The 2021 Fall Teach-In on Race will be a virtual two-day event on October 28 and 29. The theme of this year's Teach-In on Race is "Creating Community." It will feature “Drawing Social Justice—How Your Art Can Help Change the World,” a keynote address by Tak Toyoshima, creator of the comic strip Secret Asian Man. Panels with students, faculty, and special guests will follow to encourage meaningful discussion around issues of race and racism on campus and beyond.*
Panel topics include:
- Anti-Asian hate: It’s wrong and it’s racist. Why is that so hard to understand?
- What exactly is Critical Race Theory? Why is it controversial? Is it really taught in schools?
- How do artists address race and identity in their work? What are the advantages and/or disadvantages? What audiences do they hope to reach?
- Does everyone deserve access to education? How might we reimagine justice?
*The keynote address will be available to the public and will be recorded. Panel discussions are reserved especially for the Emerson community.
Tak Toyoshima is the artist/creator of the comic strip Secret Asian Man. Starting as a two-page monthly in a Boston-based arts magazine, Secret Asian Man became a weekly comic strip for the next six years. In the fall of 2006, Secret Asian Man was scouted by United Features Syndicate (Peanuts, Dilbert, and Boondocks) and developed to launch in July of 2007 as the first Asian American comic strip since the days of Bruce Lee and Charlie Chan. Toyoshima has worked on many comic art related projects and publications in support of marginalized communities, including: Secret Identities: An Asian American Superhero Anthology; New Frontiers: The Many Worlds of George Takei; APB: Artists Against Police Brutality; and, most recently, Kwok, a self-published short story fundraiser to assist Asian seniors in the wake of the surge of anti-Asian violence. He also teaches a weekly comics and sequential arts class to middle school aged kids in Massachusetts' south shore area. Toyoshima was born and raised in New York City's Tribeca on the borders of SoHo, Chinatown, and Little Italy. This breeding ground for creativity and multi-cultural experiences provided a solid foundation for him to become the confused artist he is today.
Schedule of Events
Thursday, October 28
- 4:00 p.m. to 5:00 p.m. EST | Panel 1: Stop The Violence: Combating Anti-Asian Hate | It’s wrong and it’s racist. Why is that so hard to understand?
- 5:30 p.m. to 6:30 p.m. EST | Panel 2: Critical Race Theory: Tell Us More | What exactly is Critical Race Theory? Why is it controversial? Is it really taught in schools?

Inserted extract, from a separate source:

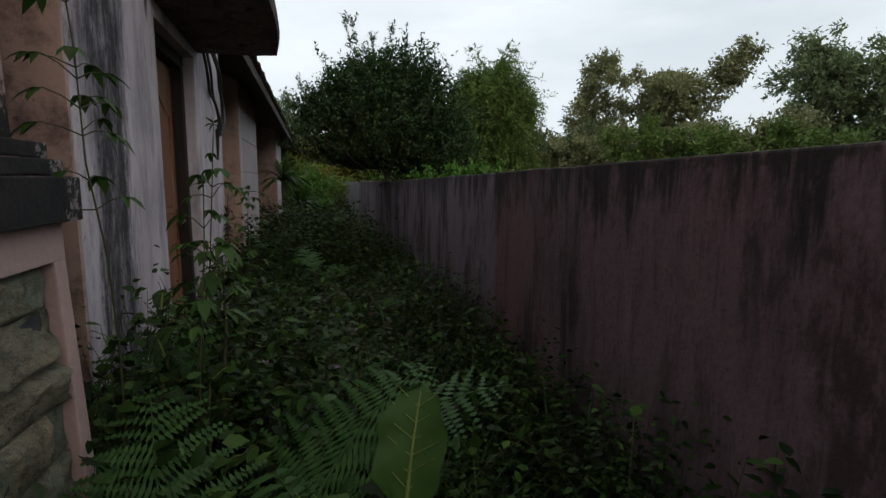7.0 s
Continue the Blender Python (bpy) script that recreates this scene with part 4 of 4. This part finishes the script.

- 7:00 p.m. to 8:00 p.m. EST | Panel 3: Race on Stage and Screen | How do theater and film artists address race in their work? What are the advantages and/or disadvantages? What audiences do they hope to reach?
Friday, October 29
- 9:30 a.m. EST | Acknowledgments; SkinTones; Interim President of Emerson College, Bill Gilligan; Introducer; Tak Toyoshima
- 10:00 a.m. to 11:00 a.m. EST | Keynote Address: Drawing Social Justice — How Your Art Can Help Change the World by Tak Toyoshima, creator and illustrator of the Secret Asian Man comic strip
- 11:30 a.m. to 12:30 a.m. EST | The POWER You Hold: A student-led panel discussing different methods of collective organizing and accountability, followed by an open audience forum detailing what people want to see from us and the school
- 1:00 p.m. to 2:00 p.m. EST | Panel 4: Social Justice, Archives, and Elders with the Elma Lewis Center | Radical Archiving As Black Feminist Time Travel | Conversations with veteran Black community organizers, mutual aid workers, social justice and civil rights activists. What has changed? What work still needs to be done?
- 2:30 p.m. to 3:30 p.m. EST | Panel 5: Race in Storytelling and Art | How do authors and visual artists address race in their work? What are the advantages and/or disadvantages? What audiences do they hope to reach?
- 4:00 p.m. to 5:00 p.m. EST | Panel 6: Teaching and Learning as a Human Right: College in Prison in Massachusetts | Does everyone deserve access to education? Why? Why not? What is prison for? How might we reimagine justice?
If you are an alum and would like to attend the Teach-In, please RSVP here.
About the Teach-In
The Teach-In is an annual academic and creative event, sponsored by Academic Affairs and the President's Office in coordination with the Social Justice Center. Co-sponsors include the Emerson Prison Initiative, the Elma Lewis Center, and the Marlboro Institute.
This event is designed to engage the community in active learning about race and racism. Within this framework and addressing the goals below, each year a theme will be selected and interrogated by members of the campus community through scholarship and creative works.
- To enhance student, faculty, and staff understanding of race, particularly in the U.S., both historically and currently, through participation;
- To build capacity on campus for communicating about matters of race, ethnicity, and identity;
- To enhance a campus climate that supports students, faculty, and staff of color;
- To help the Emerson community engage around issues of race and racism and generate actions that address race relations on this campus and beyond.